15.00 - Computing and Interpreting the Break-Even Point for Multi-Value Compression - Teradata Database

Teradata Database Design

Teradata Database
User Guide

Computing and Interpreting the Break‑Even Point for Multi-Value Compression

About the Multi-Value Compression Break‑Even Point

The break-even point for multi-value compression is the point at which there is zero net savings as computed by “Equation 7: Net Capacity Usage for Multi-Value Compression With Fallback Not Enabled” or “Equation 8: Net Capacity Usage for Multi-Value Compression With Fallback Enabled.” At this point, the savings in column storage are exactly balanced by the overhead for the compression bits field. In other words, compressing the specified value for a column neither adds to nor subtracts from the net storage required to compress the value.

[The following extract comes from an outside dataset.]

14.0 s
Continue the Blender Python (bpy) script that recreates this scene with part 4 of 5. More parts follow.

The following graphic indicates the break-even point for a column for various numbers of distinct values by representing the percentage of compressible rows as a function of the column size width in bytes.

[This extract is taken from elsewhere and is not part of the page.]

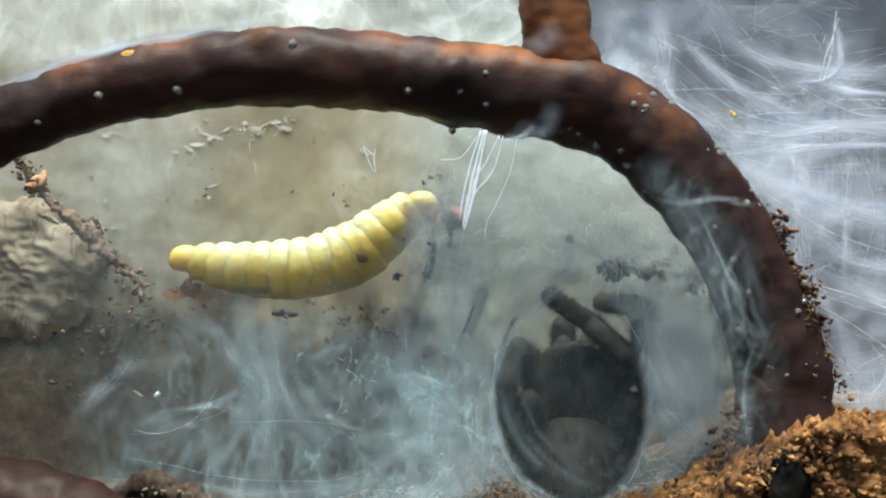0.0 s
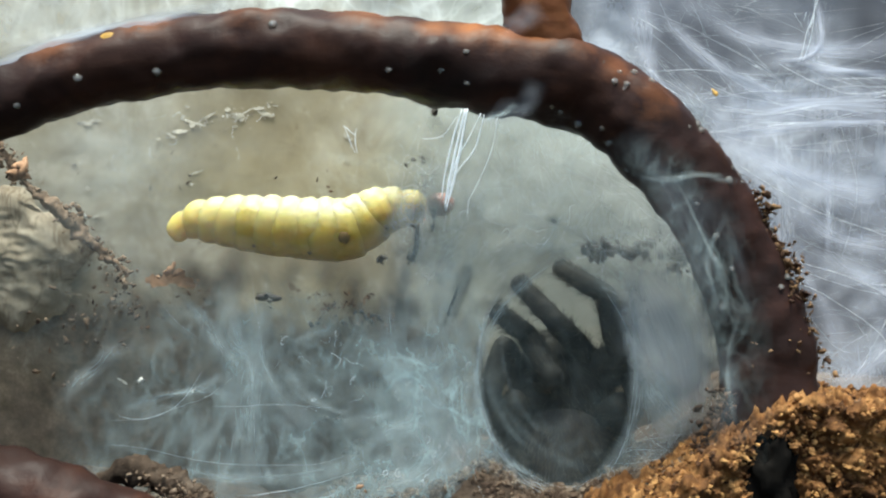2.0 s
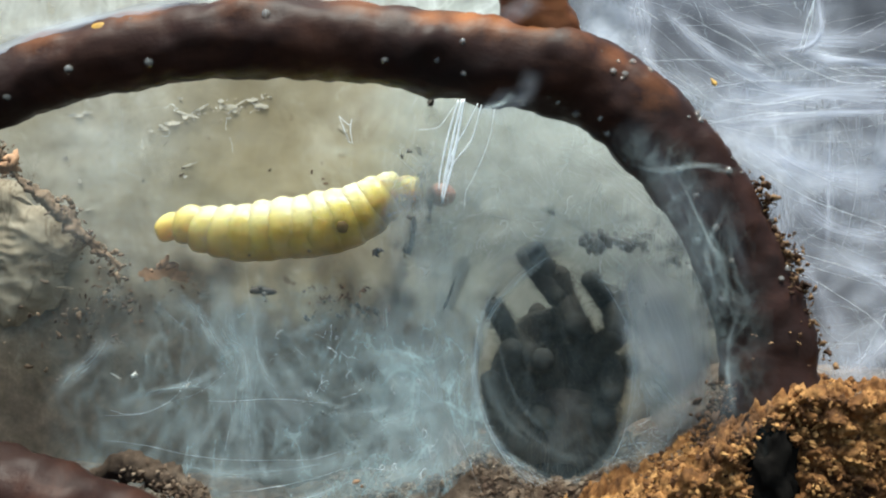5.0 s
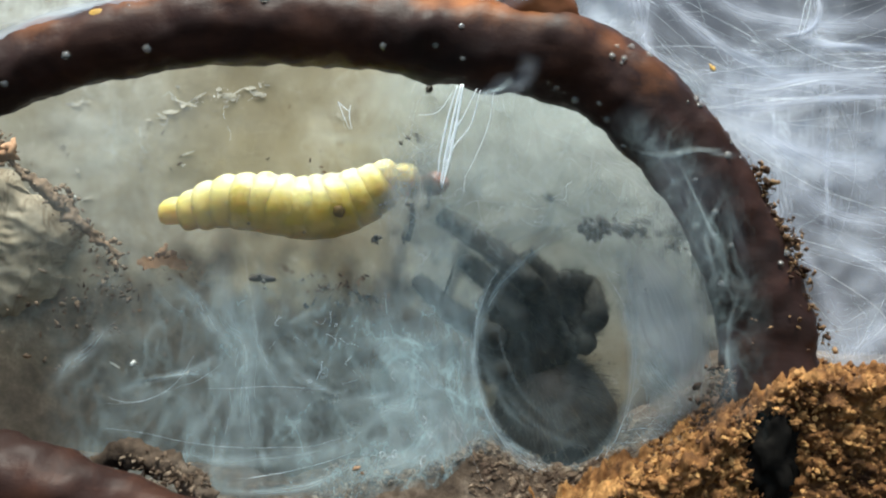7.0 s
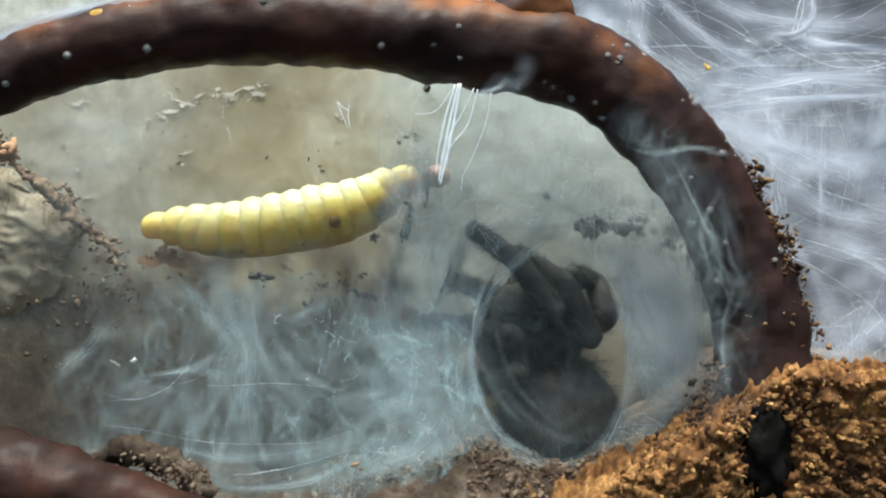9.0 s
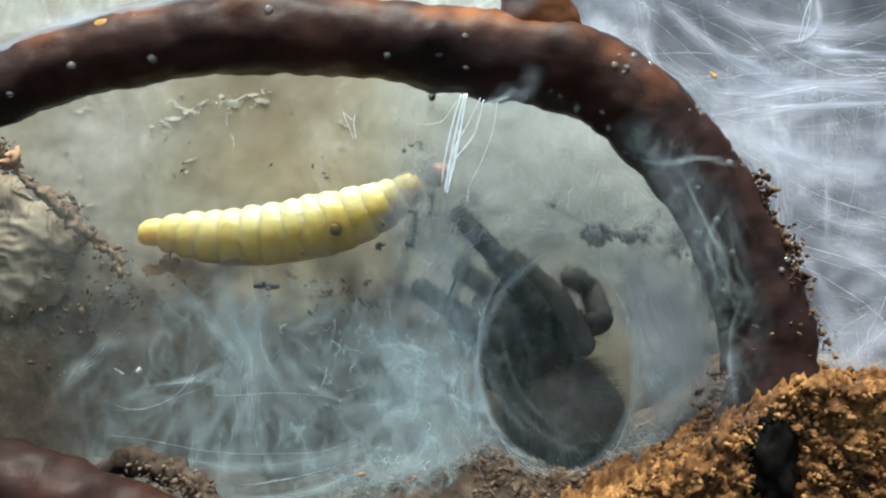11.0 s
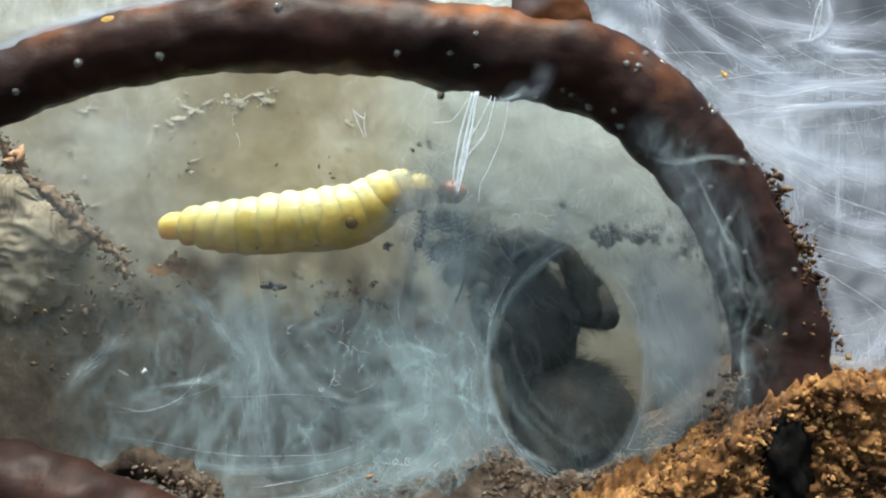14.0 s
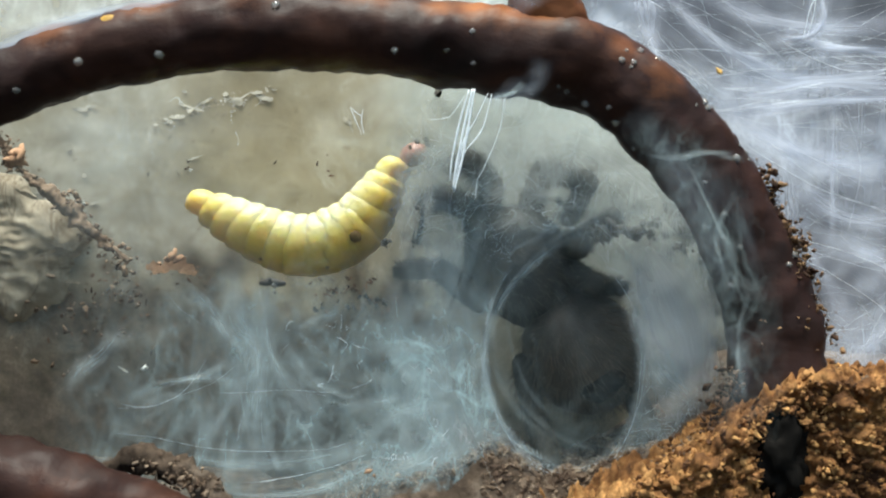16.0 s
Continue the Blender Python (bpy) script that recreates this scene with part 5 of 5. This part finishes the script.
for i, (p, w, h) in enumerate((((-20.73, 15, 12.04), 3.6, 0.5), ((-17.31, 15, 12.64), 2.4, 1.2), ((-15.03, 15, 12.88), 1.6, 0.7), ((-22.55, 15, 10.79), 1.4, 0.5), ((-28.58, 14, 4.32), 1.5, 0.5), ((-30.1, 12, 0.91), 3.5, 0.7),
                               ((-31.84, 12, 0.03), 4.5, 0.8), ((-32.53, 11.5, 4.83), 3, 0.8), ((-29.57, 13, -1.97), 2.2, 0.5), ((-25.57, 13, -8.88), 1.5, 0.4), ((-21.19, 15, 13.32), 0.8, 0.6))):
    flake(p, w * 0.65, h * 0.4, 80 + i, PAPER if 5 <= i <= 8 else FLAKE)
for i, p in enumerate(((-23.54, 15, 10.64), (-22.49, 15, 10.97), (-21.81, 15, 11.29), (-20.8, 15, 11.85), (-19.98, 15, 12.31), (-19.43, 15, 12.59), (-17.92, 15, 13.14), (-17.01, 15, 12.5), (-16.32, 15, 13.06), (-17.33, 15, 11.77), (-15.4, 15, 13.29), (-14.72, 15, 12.83), (-14.03, 15, 13.53), (-28.65, 15, 12.1), (-29.56, 15, 11.86), (-30.46, 15, 8.42), (-32.73, 15, 5.21), (-32.05, 15, 4.52), (-29.32, 15, 6.59), (-8.06, 15, 11.01), (-20.43, 15, 7.99))):
    flake(p, 0.5 + 0.4 * (i % 3), 0.16 + 0.09 * (i % 4), 120 + i, FLAKE)
for i, p in enumerate(((-20.85, 10, -0.48), (-22.13, 10, -0.83), (-19.99, 10, -0.91))):
    flake(p, 1.8, 0.9, 95 + i, ORANGE)


def wall_flakes(runs, material, label, seed):
    rnd = random.Random(seed)
    out = []
    for a, b, n, sp in runs:
        for _ in range(n):
            k = rnd.random()
            p = [a[i] + (b[i] - a[i]) * k + rnd.gauss(0, sp * (0.15 if i == 1 else 1)) for i in range(3)]
            p[1] = wall_y(p[0], p[2]) - 0.012
            turn = Euler((rnd.uniform(-0.25, 0.25), rnd.uniform(0, 6), rnd.uniform(-0.25, 0.25))).to_matrix()
            out.append(ball(p, (rnd.uniform(0.06, 0.3), 0.025, rnd.uniform(0.03, 0.1)), 4, 7, 0.7, 2.0, rnd.uniform(0, 90), turn))
    v, f = join(out)
    tagged(part("wall_flakes", from_np("wall_flakes", v, f, material, False)), label, "debris", kind="stuff")


wall_flakes((((-23.69, 15, 10.33), (-17.54, 15, 12.87), 40, 0.22), ((-18.45, 15, 11.72), (-14.35, 15, 13.34), 34, 0.4), ((-31.18, 15, 8.71), (-23.92, 15, 9.65), 8, 0.9), ((-28.92, 15, 17.4), (-6.11, 15, 20.73), 40, 1.2)),
            SPECKS, "tiny pale flakes stuck to the burrow wall", 51)
wall_flakes((((-7.44, 14.6, -2.69), (-4.7, 14.6, -5.43), 60, 1.2), ((-24.24, 14.6, -5.42), (-19.72, 14.6, -2.69), 50, 1.6), ((-10.17, 14.6, -1.78), (-6.52, 14.6, -4.52), 40, 1.0), ((-32.82, 14.6, -5.42), (-25.6, 14.6, -1.78), 60, 1.5),
             ((-13.88, 15, 8.76), (-10.22, 15, 6.48), 6, 1.6), ((-25.28, 15, 11.01), (-20.73, 15, 6.45), 10, 1.5), ((-6.52, 14.6, -7.26), (-2.86, 14.6, -11.83), 50, 1.5)),
            HUMUS, "tiny dark brown specks of soil stuck to the burrow wall", 52)


# ---------- what moves ----------


def axes_pose(p, x, up):
    """The pose at p whose x axis points along x, z towards up."""
    x = Vector(x).normalized()
    y = Vector(up).cross(x).normalized()
    z = x.cross(y)
    m = Matrix((x, y, z)).transposed().to_4x4()
    m.translation = Vector(p) * MM
    return m


def leg_line(base, marks):
    """Where the three pieces of a leg start and end: each keeps its length and takes up in depth what its course across the burrow leaves over."""
    pts = [Vector(base)]
    first = Vector((marks[0][0], 0, marks[0][1])) - Vector((base[0], 0, base[2]))
    if first.length > LEN[0] * 0.97:
        back = first.normalized() * (first.length - LEN[0] * 0.97)
        pts[0] = pts[0] + back
    for k, (mark, el) in enumerate(zip(marks, LEN)):
        p = pts[-1]
        flat = Vector((mark[0] - p.x, 0, mark[1] - p.z))
        if flat.length > el * 0.99:
            flat = flat.normalized() * el * 0.99
        deep = math.sqrt(max(0.0, el * el - flat.length_squared))
        y = p.y - deep if k == 0 else p.y + deep * (1 if p.y < 9.5 else -1)
        y = min(LEG_Y[1], max(LEG_Y[0], y))
        step = flat + Vector((0, y - p.y, 0))
        pts.append(p + step.normalized() * el)
    return pts


def motions():
    rows = [[] for _ in range(SEGS + 1)]
    for t, pts in LARVA_KEYS:
        c = spline([(x, LARVA_Y, z) for x, z in pts], 200)
        tang = np.gradient(c, axis=0)
        for i in range(SEGS + 1):
            k = 198 if i == SEGS else int(round((0.05 + 0.9 * i / SEGS) * 199))
            w = tang[max(0, k - 5):k + 6].mean(0)
            rows[i].append((t, axes_pose(c[k], w, (0, 0, 1))))
    for ob, r in zip((*LARVA_SEGS, LARVA_HEAD), rows):
        walk(ob, r)
    moves, lifts = {}, {}
    for t, body, rear, legs in SPIDER_KEYS:
        b, a = Vector((body[0], 10.8, body[1])), Vector((rear[0], 11.0, rear[1]))
        head = (b - a).normalized()
        up = Vector((0, -1, 0))
        across = up.cross(head)
        root = axes_pose(b, head, up)
        inv = root.inverted()
        moves.setdefault(SPIDER_ROOT, []).append((t, root))
        moves.setdefault(SPIDER_BODY, []).append((t, inv @ axes_pose(b, head, up)))
        moves.setdefault(SPIDER_REAR, []).append((t, inv @ axes_pose(a, head, up)))
        for n, leg in enumerate(SPIDER_LEGS):
            s, k = (1 if n < 4 else -1), n % 4
            base = b + head * (2.4 - 1.5 * k) + across * s * 2.3
            way = (head * (1.1 - 0.75 * k) + across * s).normalized()
            if n in legs:
                pts = leg_line(base, legs[n])
            else:
                low = b - up * 1.9 + head * (1.5 - 1.3 * k) + across * s * 0.4
                fold = low + way * LEN[0] * 0.9 - across * s * 2.4
                pts = [low, low + (fold - low).normalized() * LEN[0]]
                pts.append(pts[1] + (low - head * 0.6 - pts[1] - up * 0.8).normalized() * LEN[1])
                pts.append(pts[2] + (pts[1] + head * 0.5 - up * 0.4 - pts[2]).normalized() * LEN[2])
            for j, ob in enumerate(leg):
                w = (pts[j + 1] - pts[j]).normalized()
                lift = lifts.get(ob, Vector((-w.z, -0.3, w.x)))
                lift = (lift - w * lift.dot(w)).normalized()
                lifts[ob] = lift
                moves.setdefault(ob, []).append((t, inv @ axes_pose(pts[j], w, lift)))
    for ob, r in moves.items():
        walk(ob, r)


motions()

The break-even point for the efficiency of multi-value compression on a column varies as a function of the size of the compressed column. This is obvious. The more data values (larger column size) you can compress, the more storage space you save.

A break-even point represents a boundary condition. If compression of a value or null for a column results in a higher percentage of rows being compressed (expressed as a negative value for net capacity usage) than the break-even point, then it is worth doing; otherwise, it provides no benefit.